So Darned Quiet These Days!
Won’t she ever post again, the selfish twit? All six of her readers are wondering what the heck happened, and she’s probably sitting at home eating bon bons and . . .Oh Hi! How ya doin’? Miss me?

Ok, I meant to post, really I did. You see it all started last Thursday when my in-laws took the kids for the weekend. Not only did I get to go to the Oakland Temple with Chris, but I got to do so with no notion whatsoever of having to hurry back for the kids, or having to hurry back so I was in bed at a reasonable hour so when they catapulted onto my bed at 6 am the next morning I could treat them with love, respect and general thoughts of not selling them to the nearest band of traveling gypsies.

I spent a beautiful evening in one of the most peaceful, sacred places I have ever been, and then I came home utterly relaxed, crawled into bed and laid there for a good ten minutes in shock knowing that no one would wake me up during the night.
The next morning I cleaned the house in dead silence. I methodically moved from room to room, tidying, scrubbing, laundering and when I was finished, I sat down and still enjoying the sound of silence, I watched the house stay clean. In fact, I enjoyed this so much that rather than jump up and get to work on one of the many projects I promised myself I would tackle during my weekend of freedom (sorry, quilt) I picked up my copy of Persuasion and settled in for a good read, stopping ever chapter or so to look up at the house and relish the fact that it was just as I had left it.
(This picture is excatly what that feeling feels like).
The next day I jumped into those waiting projects. I made several scrapbook items for Quickutz to display at CHA, and finally got my March and April journals together. I’ve been working on this year long journal, and though I had created the March and April books, and written most of the journaling, I had neglected to ever put them together where I could call the months complete. Getting almost caught up there felt very good; I even have much of May all planned out. By the end of the day my hands were filthy with ink, my scrap room pretty well trashed, and I was off to a church meeting that was quite nice and very quietly motivating and comforting.
The next day I went to church ( I know, give me time off and I worship, clean and play with paper scraps. . .I don’t think this qualifies as “painting the town red”). Then I came home and cooked lots of good food (including my first strawberry pie, which turned out famously) and had my children returned to me, which felt right. I love a day or two off, but I very soon want them right back with me. They were sufficiently spoiled by their grandparents, and eventually adjusted to the banality they are forced to endure in their boring, everyday lives with Mom and Dad.

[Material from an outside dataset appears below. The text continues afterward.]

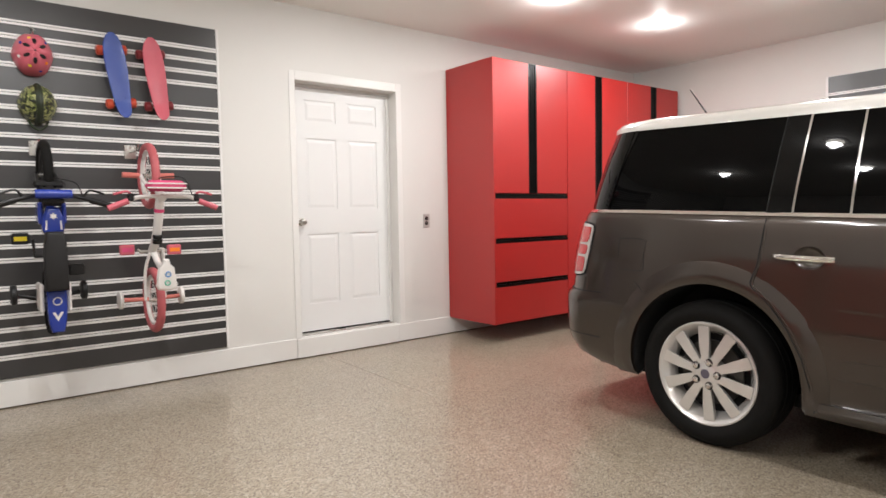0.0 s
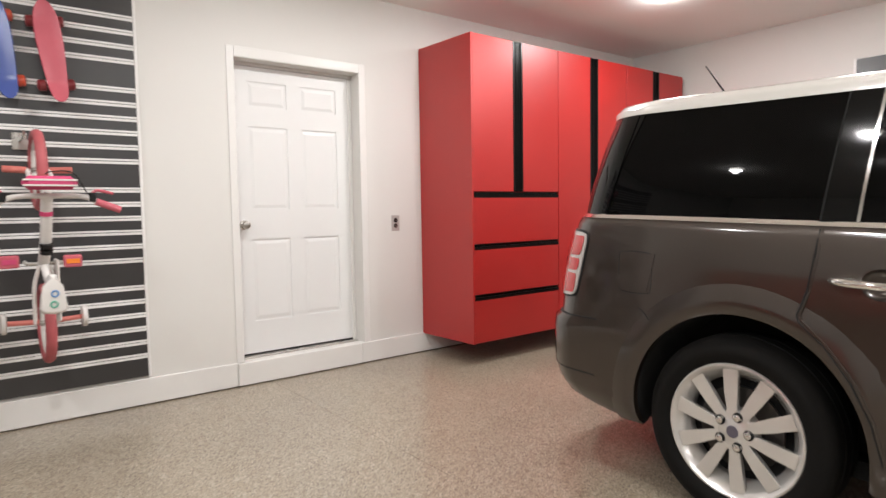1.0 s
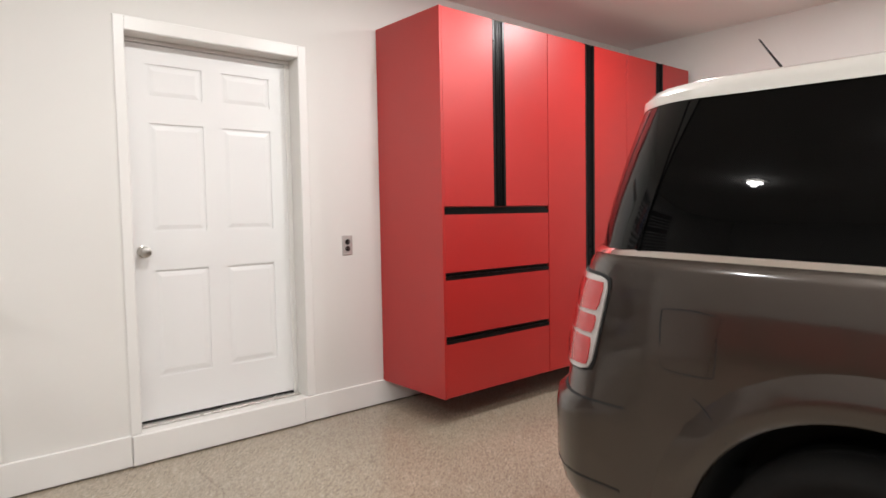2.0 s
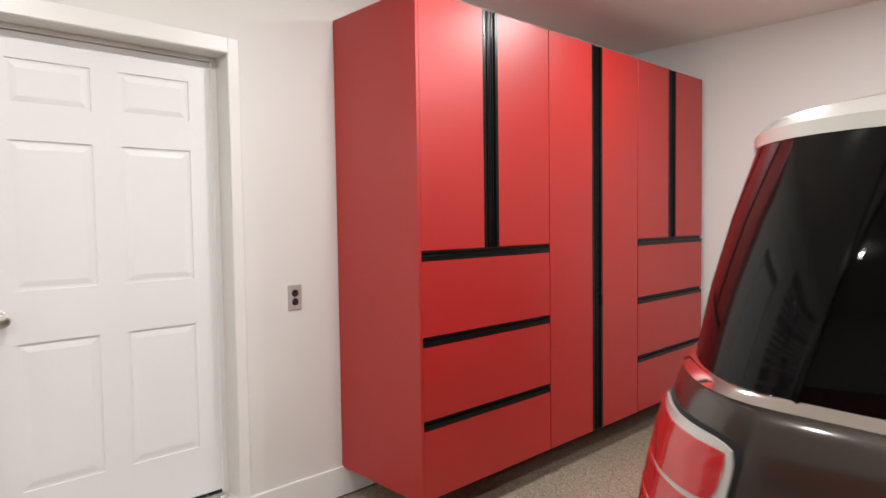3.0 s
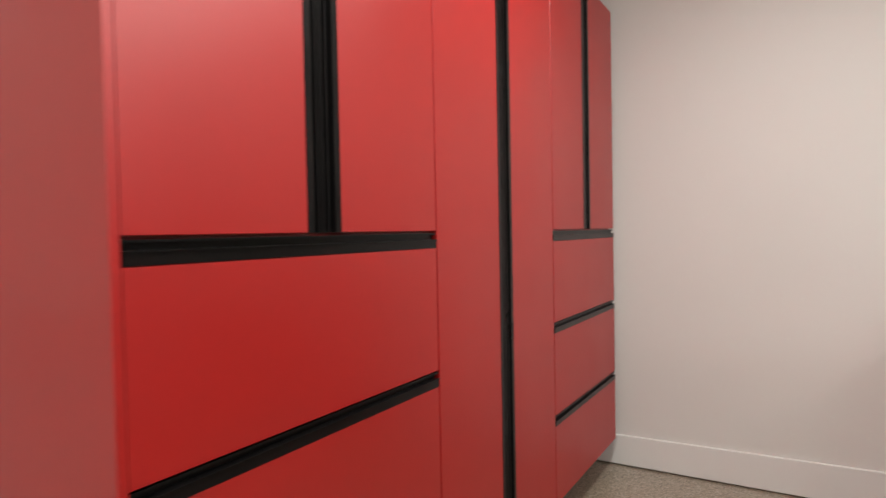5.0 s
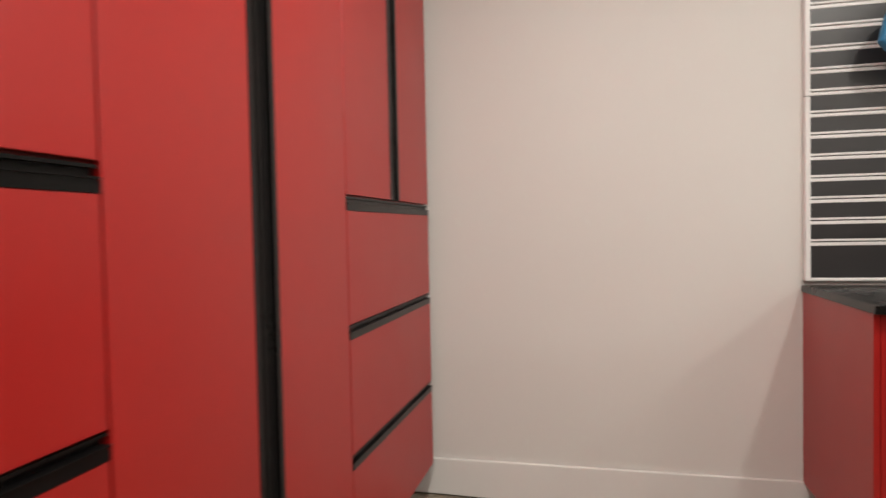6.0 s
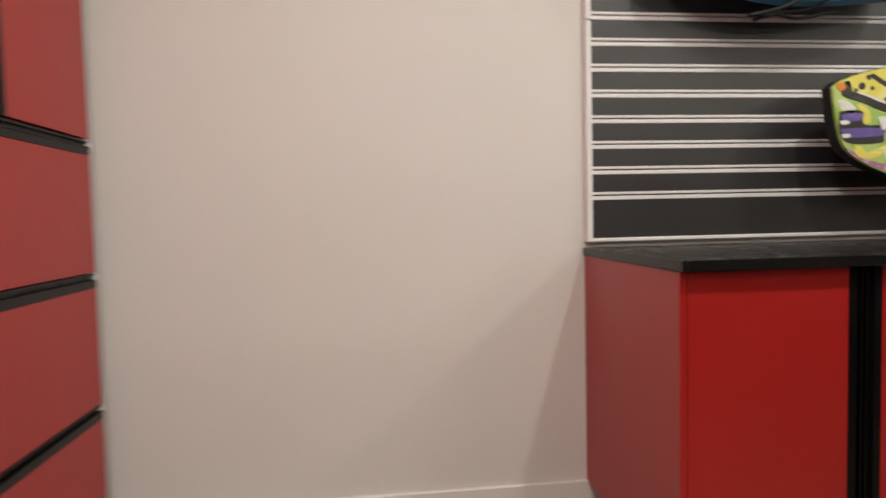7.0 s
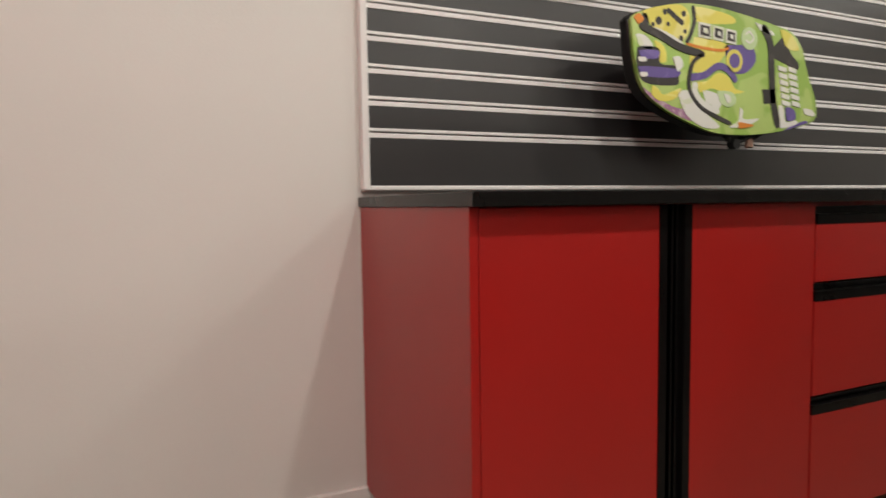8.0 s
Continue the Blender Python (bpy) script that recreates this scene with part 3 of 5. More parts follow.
def patch(levels, s0, s1, z0, z1, out=0.005, sink=0.006, ns=12, nz=4, side=1, lean=0.0, along=False, rounded=0.0):
    """A plate that follows the shell. lean: metres by which its upper end lies further forward; along: s0 and s1 are distances from the tail; rounded: how far the corners are drawn in."""
    bm = bmesh.new()
    grids = []
    for off in (out, -sink):
        g = []
        for i in range(ns + 1):
            row = []
            for j in range(nz + 1):
                p, q = 2 * i / ns - 1, 2 * j / nz - 1
                p, q = p * math.sqrt(1 - rounded * q ** 6 / 2), q * math.sqrt(1 - rounded * p ** 6 / 2)
                z = z0 + (z1 - z0) * (q + 1) / 2
                s = s0 + (s1 - s0) * (p + 1) / 2 + lean * j / nz
                if along:
                    s = flank(s, z, levels)
                p = outline(levels, s, z)
                q = outline(levels, s + 0.01, z)
                d = (q - p).normalized()
                nrm = Vector((d.y, -d.x, 0)).normalized()
                if nrm.x > 0 or (abs(nrm.x) < 0.02 and nrm.y < 0):
                    nrm = -nrm
                p = p + nrm * off
                row.append(bm.verts.new((p.x * side, p.y, p.z)))
            g.append(row)
        grids.append(g)
    a, b = grids
    for i in range(ns):
        for j in range(nz):
            bm.faces.new((a[i][j], a[i + 1][j], a[i + 1][j + 1], a[i][j + 1]))
            bm.faces.new((b[i][j], b[i][j + 1], b[i + 1][j + 1], b[i + 1][j]))
    rim = [(i, 0) for i in range(ns)] + [(ns, j) for j in range(nz)] + [(i, nz) for i in range(ns, 0, -1)] + [(0, j) for j in range(nz, 0, -1)]
    for (i, j), (k, l) in zip(rim, rim[1:] + rim[:1]):
        bm.faces.new((a[i][j], b[i][j], b[k][l], a[k][l]))
    return bm


def flank(u, z, levels=LOWER):
    """The flank's s for a distance u from the tail."""
    _, _, r, _, _, b = level(levels, z)
    return u - r - b


WHEELS = [(1.15, -1), (1.15, 1), (3.95, -1), (3.95, 1)]
WHEEL_Z, TYRE_R = 0.336, 0.336
HANDLES = (1.455, 2.59)


def carve(bm):
    """The lower body with its four wheel wells and the cups behind the door handles cut out."""
    ob = new("carve", bpy.data.meshes.new("carve"))
    bmesh.ops.recalc_face_normals(bm, faces=bm.faces)
    bm.to_mesh(ob.data)
    bm.free()
    cb = bmesh.new()
    for u, sd in WHEELS:
        lathe(cb, [(0.0, 0.0), (0.0, 0.412), (0.42, 0.412), (0.42, 0.0)], (sd * 0.98 - (0.42 if sd > 0 else 0), -u - 0.015, WHEEL_Z + 0.012), "X", 56)
    for u in HANDLES:
        for sd in (-1, 1):
            bmesh.ops.create_uvsphere(cb, u_segments=28, v_segments=16, radius=1.0, matrix=Matrix.Translation((sd * 0.907, -u - 0.132, 0.900)) @ Matrix.Diagonal((0.036, 0.062, 0.050, 1)))
    bmesh.ops.recalc_face_normals(cb, faces=cb.faces)
    cut = new("carver", bpy.data.meshes.new("carver"))
    cb.to_mesh(cut.data)
    cb.free()
    mod = ob.modifiers.new("wells", "BOOLEAN")
    mod.operation, mod.solver, mod.object = "DIFFERENCE", "EXACT", cut
    bpy.context.view_layer.update()
    me = bpy.data.meshes.new_from_object(ob.evaluated_get(bpy.context.evaluated_depsgraph_get()))
    bpy.data.objects.remove(ob)
    bpy.data.objects.remove(cut)
    me.materials.clear()
    me.materials.append(M_PAINT)
    me.materials.append(M_WELL)
    for p in me.polygons:
        c = p.center
        p.material_index = 0
        p.use_smooth = True
        for u, sd in WHEELS:
            if math.hypot(c.y + u + 0.015, c.z - WHEEL_Z - 0.012) < 0.4125 and c.x * sd < 0.9 and c.x * sd > 0.5:
                p.material_index = 1
    me.set_sharp_from_angle(angle=radians(35))
    return me


def wheel_meshes():
    """Meshes of one wheel that faces towards negative x; its hub face at x 0."""
    d = {}
    def keep(name, bm, mat, smooth=True):
        ob = part(name, bm, mat, smooth=smooth)
        d[name] = ob.data
        bpy.data.objects.remove(ob)
    R = TYRE_R
    keep("tyre", lathe(bmesh.new(), [(0.012, 0.232), (-0.004, 0.245), (-0.016, 0.270), (-0.018, 0.292), (-0.010, 0.312), (0.004, R - 0.008), (0.018, R - 0.002), (0.05, R), (0.052, R - 0.006), (0.058, R - 0.006), (0.060, R),
                                     (0.10, R + 0.001), (0.102, R - 0.006), (0.108, R - 0.006), (0.110, R), (0.16, R), (0.185, R - 0.006), (0.205, 0.30), (0.205, 0.26), (0.19, 0.232)], n=64, closed=True), M_RUBBER)
    keep("wheel", lathe(bmesh.new(), [(0.085, 0.03), (0.085, 0.10), (0.100, 0.205), (0.19, 0.21), (0.19, 0.225), (0.06, 0.222), (0.03, 0.222), (0.03, 0.214), (0.085, 0.205), (0.075, 0.10), (0.075, 0.03)], n=48, closed=True), M_WELL)
    keep("rim", lathe(bmesh.new(), [(0.058, 0.184), (0.042, 0.188), (0.016, 0.212), (0.000, 0.225), (-0.006, 0.234), (-0.005, 0.240), (0.004, 0.244), (0.012, 0.243), (0.012, 0.235), (0.072, 0.230), (0.072, 0.184)], n=64, closed=True), M_ALLOY)
    bm = bmesh.new()
    a = [(-0.018, 0.050, -0.003), (0.018, 0.050, -0.003), (0.024, 0.135, 0.000), (0.029, 0.222, 0.003), (-0.029, 0.222, 0.003), (-0.024, 0.135, 0.000)]
    top = [bm.verts.new((x, t, r)) for t, r, x in a]
    bot = [bm.verts.new((x + 0.030, t * 0.8, r)) for t, r, x in a]
    bm.faces.new(top)
    bm.faces.new(bot[::-1])
    for k in range(6):
        bm.faces.new((top[k], bot[k], bot[(k + 1) % 6], top[(k + 1) % 6]))
    bmesh.ops.bevel(bm, geom=bm.edges[:], offset=0.004, segments=2, affect="EDGES")
    keep("spoke", bm, M_ALLOY, False)
    keep("hub", lathe(bmesh.new(), [(-0.006, 0.0), (-0.006, 0.030), (-0.002, 0.036), (-0.001, 0.068), (0.010, 0.076), (0.05, 0.078)], n=40), M_ALLOY)
    keep("badge", lathe(bmesh.new(), [(-0.0085, 0.0), (-0.0085, 0.020), (-0.006, 0.022)], n=28), plain("hub_badge_blue", (0.16, 0.15, 0.20), 0.2, metal=0.6, vary=0.1))
    keep("lug_nut", lathe(bmesh.new(), [(-0.014, 0.0), (-0.014, 0.008), (-0.011, 0.0125), (0.004, 0.0130)], n=12), M_CHROME)
    keep("lug_hole", lathe(bmesh.new(), [(-0.0025, 0.0125), (-0.0030, 0.0185), (0.0, 0.0190)], n=18), M_WELL)
    keep("brake_disc", lathe(bmesh.new(), [(0.055, 0.05), (0.055, 0.15), (0.068, 0.15), (0.068, 0.05)], n=40, closed=True), plain("worn_brake_disc", (0.06, 0.055, 0.05), 0.4, metal=0.6))
    return d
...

This week has passed in an absolute blur. I’ve been doing school type stuff with Jonas and it is going smoothly. We’ve spent a lot of time putting together Indiana Jones Legos that were a birthday gift from my parents to Jonas. I watched a friend’s child so she could move; she watched mine so I could go to an appointment. I’ve been Maggie’s cheerleader, toy buyer and clock watcher as she has finally transitioned into Big Girl Panties, which the help of many Tinkerbell and Princess bribes! I’ve taken a bunch of photos. I’ve been busy running the big Nook contest and the new Design Team call, plus ordering things for the store and the kit club. Chris has sprained his ankle, poor man. I have been diagnosed with severe asthma (breathing: it’s so overrated.).

And then the news that I predicted, expected even, but which still managed to knock the wind right out of me: Chris is deploying again as soon as his Honor Guard assignment is up.
Ha! Did I throw you off kilter there? It got me. Now, I can handle deployments. The last one, up until my surgery and the ensuing craziness hit at the end, went really very well. Deployments simply require dealing, and I. CAN. DEAL. I very quickly formulated a plan outlining my support, my plans, my scheduled me time, and said, “No problem.” I reminded myself that I like being in charge and being independent. I really like not picking up sweat socks and various wires from the random places Chris leaves them. I like feeling capable, and calling shots without consult or argument. I can even really enjoy all four major holidays and two major birthdays with an ocean and a lot of sand in between us, cause I’m tough like that. And then, despite all of the logic and sensibility and honest, good reasoning, I went all hollow inside because really, I end up missing Chris a lot, and there are always reasons to worry, and there are many unfinished things here that will have no answer until he comes home again, and I don’t like loose ends and living a life in limbo. I like purpose and direction, and for all the Me that can be asserted and productivity that I can aspire to, it really takes a We to feel like forward motion is happening when you’re a family.